### Supplied material

↓↓↓

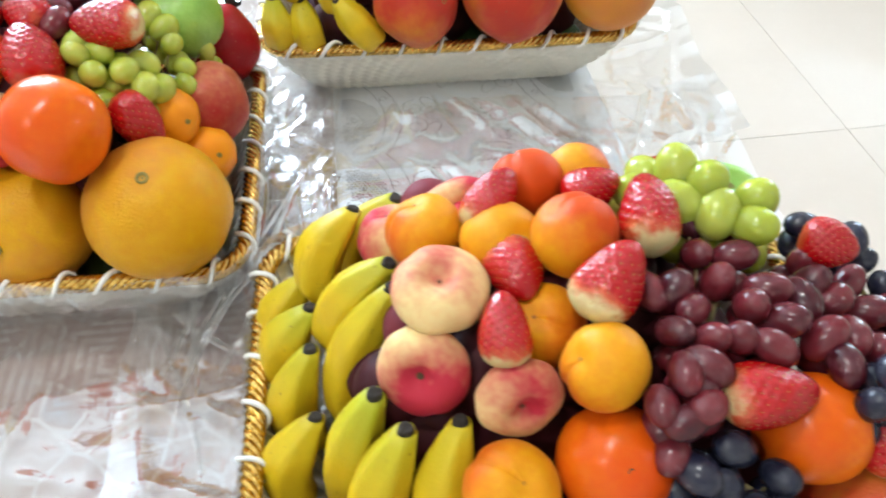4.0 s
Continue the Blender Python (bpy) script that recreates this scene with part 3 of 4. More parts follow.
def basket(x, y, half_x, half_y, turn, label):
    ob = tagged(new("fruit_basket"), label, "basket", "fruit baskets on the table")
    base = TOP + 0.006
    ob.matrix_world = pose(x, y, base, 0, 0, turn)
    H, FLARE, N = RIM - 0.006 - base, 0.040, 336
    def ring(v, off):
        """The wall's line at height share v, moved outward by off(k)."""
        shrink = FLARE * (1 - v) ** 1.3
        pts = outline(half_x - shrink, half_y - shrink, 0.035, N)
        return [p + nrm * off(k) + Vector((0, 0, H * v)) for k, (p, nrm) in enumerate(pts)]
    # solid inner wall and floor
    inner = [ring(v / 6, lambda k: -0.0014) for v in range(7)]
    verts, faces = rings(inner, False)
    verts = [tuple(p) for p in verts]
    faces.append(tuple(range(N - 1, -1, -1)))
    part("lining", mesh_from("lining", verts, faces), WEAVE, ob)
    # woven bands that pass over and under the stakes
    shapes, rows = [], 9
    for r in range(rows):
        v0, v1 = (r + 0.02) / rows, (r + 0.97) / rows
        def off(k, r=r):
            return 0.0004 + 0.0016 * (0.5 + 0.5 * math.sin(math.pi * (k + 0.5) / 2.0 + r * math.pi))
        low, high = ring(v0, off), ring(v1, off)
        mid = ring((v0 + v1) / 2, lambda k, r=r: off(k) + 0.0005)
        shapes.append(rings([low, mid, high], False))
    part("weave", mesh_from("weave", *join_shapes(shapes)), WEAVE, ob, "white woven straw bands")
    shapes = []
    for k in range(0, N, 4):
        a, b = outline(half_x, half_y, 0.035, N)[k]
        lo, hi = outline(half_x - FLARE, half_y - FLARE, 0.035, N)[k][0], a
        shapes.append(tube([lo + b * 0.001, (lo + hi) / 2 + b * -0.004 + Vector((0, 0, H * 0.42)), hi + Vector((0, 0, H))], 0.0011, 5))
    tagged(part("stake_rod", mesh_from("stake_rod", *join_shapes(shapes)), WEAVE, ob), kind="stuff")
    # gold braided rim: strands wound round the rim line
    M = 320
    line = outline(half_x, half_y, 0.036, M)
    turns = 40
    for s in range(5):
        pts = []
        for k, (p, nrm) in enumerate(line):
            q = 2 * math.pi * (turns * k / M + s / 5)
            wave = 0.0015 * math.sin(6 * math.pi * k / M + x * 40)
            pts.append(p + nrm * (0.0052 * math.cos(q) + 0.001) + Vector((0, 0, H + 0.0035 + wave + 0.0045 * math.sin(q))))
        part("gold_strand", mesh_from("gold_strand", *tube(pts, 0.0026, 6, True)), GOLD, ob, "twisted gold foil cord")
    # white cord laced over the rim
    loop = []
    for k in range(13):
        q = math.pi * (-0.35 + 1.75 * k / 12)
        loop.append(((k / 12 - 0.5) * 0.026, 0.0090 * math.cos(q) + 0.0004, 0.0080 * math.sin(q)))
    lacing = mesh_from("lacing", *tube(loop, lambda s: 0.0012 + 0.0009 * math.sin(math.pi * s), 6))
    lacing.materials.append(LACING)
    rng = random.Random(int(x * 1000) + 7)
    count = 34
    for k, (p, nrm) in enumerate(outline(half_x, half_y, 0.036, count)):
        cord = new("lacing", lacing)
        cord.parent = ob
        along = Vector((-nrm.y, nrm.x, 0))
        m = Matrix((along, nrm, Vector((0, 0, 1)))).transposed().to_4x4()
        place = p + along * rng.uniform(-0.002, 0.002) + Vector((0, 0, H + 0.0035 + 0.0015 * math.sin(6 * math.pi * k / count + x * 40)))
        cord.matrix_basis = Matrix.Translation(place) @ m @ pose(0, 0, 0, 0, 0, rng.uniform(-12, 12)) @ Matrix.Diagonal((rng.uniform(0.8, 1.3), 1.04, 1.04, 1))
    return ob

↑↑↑

### Short task
Exclude the images, then output the data above word for word.

### The answer
4.0 s
Continue the Blender Python (bpy) script that recreates this scene with part 3 of 4. More parts follow.
def basket(x, y, half_x, half_y, turn, label):
    ob = tagged(new("fruit_basket"), label, "basket", "fruit baskets on the table")
    base = TOP + 0.006
    ob.matrix_world = pose(x, y, base, 0, 0, turn)
    H, FLARE, N = RIM - 0.006 - base, 0.040, 336
    def ring(v, off):
        """The wall's line at height share v, moved outward by off(k)."""
        shrink = FLARE * (1 - v) ** 1.3
        pts = outline(half_x - shrink, half_y - shrink, 0.035, N)
        return [p + nrm * off(k) + Vector((0, 0, H * v)) for k, (p, nrm) in enumerate(pts)]
    # solid inner wall and floor
    inner = [ring(v / 6, lambda k: -0.0014) for v in range(7)]
    verts, faces = rings(inner, False)
    verts = [tuple(p) for p in verts]
    faces.append(tuple(range(N - 1, -1, -1)))
    part("lining", mesh_from("lining", verts, faces), WEAVE, ob)
    # woven bands that pass over and under the stakes
    shapes, rows = [], 9
    for r in range(rows):
        v0, v1 = (r + 0.02) / rows, (r + 0.97) / rows
        def off(k, r=r):
            return 0.0004 + 0.0016 * (0.5 + 0.5 * math.sin(math.pi * (k + 0.5) / 2.0 + r * math.pi))
        low, high = ring(v0, off), ring(v1, off)
        mid = ring((v0 + v1) / 2, lambda k, r=r: off(k) + 0.0005)
        shapes.append(rings([low, mid, high], False))
    part("weave", mesh_from("weave", *join_shapes(shapes)), WEAVE, ob, "white woven straw bands")
    shapes = []
    for k in range(0, N, 4):
        a, b = outline(half_x, half_y, 0.035, N)[k]
        lo, hi = outline(half_x - FLARE, half_y - FLARE, 0.035, N)[k][0], a
        shapes.append(tube([lo + b * 0.001, (lo + hi) / 2 + b * -0.004 + Vector((0, 0, H * 0.42)), hi + Vector((0, 0, H))], 0.0011, 5))
    tagged(part("stake_rod", mesh_from("stake_rod", *join_shapes(shapes)), WEAVE, ob), kind="stuff")
    # gold braided rim: strands wound round the rim line
    M = 320
    line = outline(half_x, half_y, 0.036, M)
    turns = 40
    for s in range(5):
        pts = []
        for k, (p, nrm) in enumerate(line):
            q = 2 * math.pi * (turns * k / M + s / 5)
            wave = 0.0015 * math.sin(6 * math.pi * k / M + x * 40)
            pts.append(p + nrm * (0.0052 * math.cos(q) + 0.001) + Vector((0, 0, H + 0.0035 + wave + 0.0045 * math.sin(q))))
        part("gold_strand", mesh_from("gold_strand", *tube(pts, 0.0026, 6, True)), GOLD, ob, "twisted gold foil cord")
    # white cord laced over the rim
    loop = []
    for k in range(13):
        q = math.pi * (-0.35 + 1.75 * k / 12)
        loop.append(((k / 12 - 0.5) * 0.026, 0.0090 * math.cos(q) + 0.0004, 0.0080 * math.sin(q)))
    lacing = mesh_from("lacing", *tube(loop, lambda s: 0.0012 + 0.0009 * math.sin(math.pi * s), 6))
    lacing.materials.append(LACING)
    rng = random.Random(int(x * 1000) + 7)
    count = 34
    for k, (p, nrm) in enumerate(outline(half_x, half_y, 0.036, count)):
        cord = new("lacing", lacing)
        cord.parent = ob
        along = Vector((-nrm.y, nrm.x, 0))
        m = Matrix((along, nrm, Vector((0, 0, 1)))).transposed().to_4x4()
        place = p + along * rng.uniform(-0.002, 0.002) + Vector((0, 0, H + 0.0035 + 0.0015 * math.sin(6 * math.pi * k / count + x * 40)))
        cord.matrix_basis = Matrix.Translation(place) @ m @ pose(0, 0, 0, 0, 0, rng.uniform(-12, 12)) @ Matrix.Diagonal((rng.uniform(0.8, 1.3), 1.04, 1.04, 1))
    return ob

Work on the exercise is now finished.